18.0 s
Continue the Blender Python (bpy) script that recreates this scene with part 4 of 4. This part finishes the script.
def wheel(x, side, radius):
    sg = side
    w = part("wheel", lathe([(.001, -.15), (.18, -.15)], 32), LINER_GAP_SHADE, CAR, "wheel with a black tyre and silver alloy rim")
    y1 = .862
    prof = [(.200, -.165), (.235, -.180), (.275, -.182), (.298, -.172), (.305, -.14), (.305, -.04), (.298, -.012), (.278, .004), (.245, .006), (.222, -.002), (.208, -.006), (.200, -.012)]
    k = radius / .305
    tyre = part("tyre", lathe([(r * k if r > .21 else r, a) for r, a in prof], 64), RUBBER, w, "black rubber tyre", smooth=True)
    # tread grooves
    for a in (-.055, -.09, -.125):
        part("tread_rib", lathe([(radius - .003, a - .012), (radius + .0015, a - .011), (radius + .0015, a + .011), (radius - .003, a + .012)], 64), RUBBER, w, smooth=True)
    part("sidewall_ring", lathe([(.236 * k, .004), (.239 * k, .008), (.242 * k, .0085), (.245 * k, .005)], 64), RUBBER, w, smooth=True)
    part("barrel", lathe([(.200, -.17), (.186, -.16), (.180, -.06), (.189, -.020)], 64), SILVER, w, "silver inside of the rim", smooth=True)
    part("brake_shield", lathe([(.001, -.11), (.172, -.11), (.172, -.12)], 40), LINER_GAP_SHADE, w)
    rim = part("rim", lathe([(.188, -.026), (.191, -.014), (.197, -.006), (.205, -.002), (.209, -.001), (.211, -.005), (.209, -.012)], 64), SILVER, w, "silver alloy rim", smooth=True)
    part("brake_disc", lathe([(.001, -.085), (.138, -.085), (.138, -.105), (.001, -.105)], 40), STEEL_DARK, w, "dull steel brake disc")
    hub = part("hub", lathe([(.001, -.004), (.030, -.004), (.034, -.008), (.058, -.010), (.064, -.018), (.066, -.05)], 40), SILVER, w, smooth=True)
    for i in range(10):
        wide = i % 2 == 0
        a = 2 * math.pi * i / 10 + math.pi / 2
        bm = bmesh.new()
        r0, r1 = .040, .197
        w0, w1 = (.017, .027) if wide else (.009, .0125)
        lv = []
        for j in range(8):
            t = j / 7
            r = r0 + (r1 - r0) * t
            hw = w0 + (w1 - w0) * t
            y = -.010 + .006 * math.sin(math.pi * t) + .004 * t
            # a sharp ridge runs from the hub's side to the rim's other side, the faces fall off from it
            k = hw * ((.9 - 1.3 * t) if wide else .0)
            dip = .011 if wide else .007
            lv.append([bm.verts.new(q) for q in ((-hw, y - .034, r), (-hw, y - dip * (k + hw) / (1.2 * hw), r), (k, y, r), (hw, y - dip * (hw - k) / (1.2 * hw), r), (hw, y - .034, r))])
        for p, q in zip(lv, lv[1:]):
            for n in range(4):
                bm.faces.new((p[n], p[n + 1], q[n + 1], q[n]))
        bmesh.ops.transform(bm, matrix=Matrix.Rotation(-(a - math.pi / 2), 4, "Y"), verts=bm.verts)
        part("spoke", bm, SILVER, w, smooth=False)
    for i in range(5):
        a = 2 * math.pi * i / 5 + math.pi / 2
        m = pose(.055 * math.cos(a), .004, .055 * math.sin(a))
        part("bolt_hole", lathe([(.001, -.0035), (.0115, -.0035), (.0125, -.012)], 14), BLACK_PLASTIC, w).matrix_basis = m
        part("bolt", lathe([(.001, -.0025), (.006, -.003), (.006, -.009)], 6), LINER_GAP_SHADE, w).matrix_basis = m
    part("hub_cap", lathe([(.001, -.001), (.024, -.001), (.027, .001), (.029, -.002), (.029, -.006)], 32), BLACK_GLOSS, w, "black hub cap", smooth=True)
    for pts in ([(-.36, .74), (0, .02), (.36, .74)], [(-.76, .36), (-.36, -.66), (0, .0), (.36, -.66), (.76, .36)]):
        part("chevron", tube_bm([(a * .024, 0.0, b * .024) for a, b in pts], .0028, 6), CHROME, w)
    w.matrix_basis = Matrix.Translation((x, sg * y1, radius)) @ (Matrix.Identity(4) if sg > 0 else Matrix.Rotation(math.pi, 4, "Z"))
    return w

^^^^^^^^

Copy every line verbatim.

- _Solution for this exercise_
18.0 s
Continue the Blender Python (bpy) script that recreates this scene with part 4 of 4. This part finishes the script.
def wheel(x, side, radius):
    sg = side
    w = part("wheel", lathe([(.001, -.15), (.18, -.15)], 32), LINER_GAP_SHADE, CAR, "wheel with a black tyre and silver alloy rim")
    y1 = .862
    prof = [(.200, -.165), (.235, -.180), (.275, -.182), (.298, -.172), (.305, -.14), (.305, -.04), (.298, -.012), (.278, .004), (.245, .006), (.222, -.002), (.208, -.006), (.200, -.012)]
    k = radius / .305
    tyre = part("tyre", lathe([(r * k if r > .21 else r, a) for r, a in prof], 64), RUBBER, w, "black rubber tyre", smooth=True)
    # tread grooves
    for a in (-.055, -.09, -.125):
        part("tread_rib", lathe([(radius - .003, a - .012), (radius + .0015, a - .011), (radius + .0015, a + .011), (radius - .003, a + .012)], 64), RUBBER, w, smooth=True)
    part("sidewall_ring", lathe([(.236 * k, .004), (.239 * k, .008), (.242 * k, .0085), (.245 * k, .005)], 64), RUBBER, w, smooth=True)
    part("barrel", lathe([(.200, -.17), (.186, -.16), (.180, -.06), (.189, -.020)], 64), SILVER, w, "silver inside of the rim", smooth=True)
    part("brake_shield", lathe([(.001, -.11), (.172, -.11), (.172, -.12)], 40), LINER_GAP_SHADE, w)
    rim = part("rim", lathe([(.188, -.026), (.191, -.014), (.197, -.006), (.205, -.002), (.209, -.001), (.211, -.005), (.209, -.012)], 64), SILVER, w, "silver alloy rim", smooth=True)
    part("brake_disc", lathe([(.001, -.085), (.138, -.085), (.138, -.105), (.001, -.105)], 40), STEEL_DARK, w, "dull steel brake disc")
    hub = part("hub", lathe([(.001, -.004), (.030, -.004), (.034, -.008), (.058, -.010), (.064, -.018), (.066, -.05)], 40), SILVER, w, smooth=True)
    for i in range(10):
        wide = i % 2 == 0
        a = 2 * math.pi * i / 10 + math.pi / 2
        bm = bmesh.new()
        r0, r1 = .040, .197
        w0, w1 = (.017, .027) if wide else (.009, .0125)
        lv = []
        for j in range(8):
            t = j / 7
            r = r0 + (r1 - r0) * t
            hw = w0 + (w1 - w0) * t
            y = -.010 + .006 * math.sin(math.pi * t) + .004 * t
            # a sharp ridge runs from the hub's side to the rim's other side, the faces fall off from it
            k = hw * ((.9 - 1.3 * t) if wide else .0)
            dip = .011 if wide else .007
            lv.append([bm.verts.new(q) for q in ((-hw, y - .034, r), (-hw, y - dip * (k + hw) / (1.2 * hw), r), (k, y, r), (hw, y - dip * (hw - k) / (1.2 * hw), r), (hw, y - .034, r))])
        for p, q in zip(lv, lv[1:]):
            for n in range(4):
                bm.faces.new((p[n], p[n + 1], q[n + 1], q[n]))
        bmesh.ops.transform(bm, matrix=Matrix.Rotation(-(a - math.pi / 2), 4, "Y"), verts=bm.verts)
        part("spoke", bm, SILVER, w, smooth=False)
    for i in range(5):
        a = 2 * math.pi * i / 5 + math.pi / 2
        m = pose(.055 * math.cos(a), .004, .055 * math.sin(a))
        part("bolt_hole", lathe([(.001, -.0035), (.0115, -.0035), (.0125, -.012)], 14), BLACK_PLASTIC, w).matrix_basis = m
        part("bolt", lathe([(.001, -.0025), (.006, -.003), (.006, -.009)], 6), LINER_GAP_SHADE, w).matrix_basis = m
    part("hub_cap", lathe([(.001, -.001), (.024, -.001), (.027, .001), (.029, -.002), (.029, -.006)], 32), BLACK_GLOSS, w, "black hub cap", smooth=True)
    for pts in ([(-.36, .74), (0, .02), (.36, .74)], [(-.76, .36), (-.36, -.66), (0, .0), (.36, -.66), (.76, .36)]):
        part("chevron", tube_bm([(a * .024, 0.0, b * .024) for a, b in pts], .0028, 6), CHROME, w)
    w.matrix_basis = Matrix.Translation((x, sg * y1, radius)) @ (Matrix.Identity(4) if sg > 0 else Matrix.Rotation(math.pi, 4, "Z"))
    return w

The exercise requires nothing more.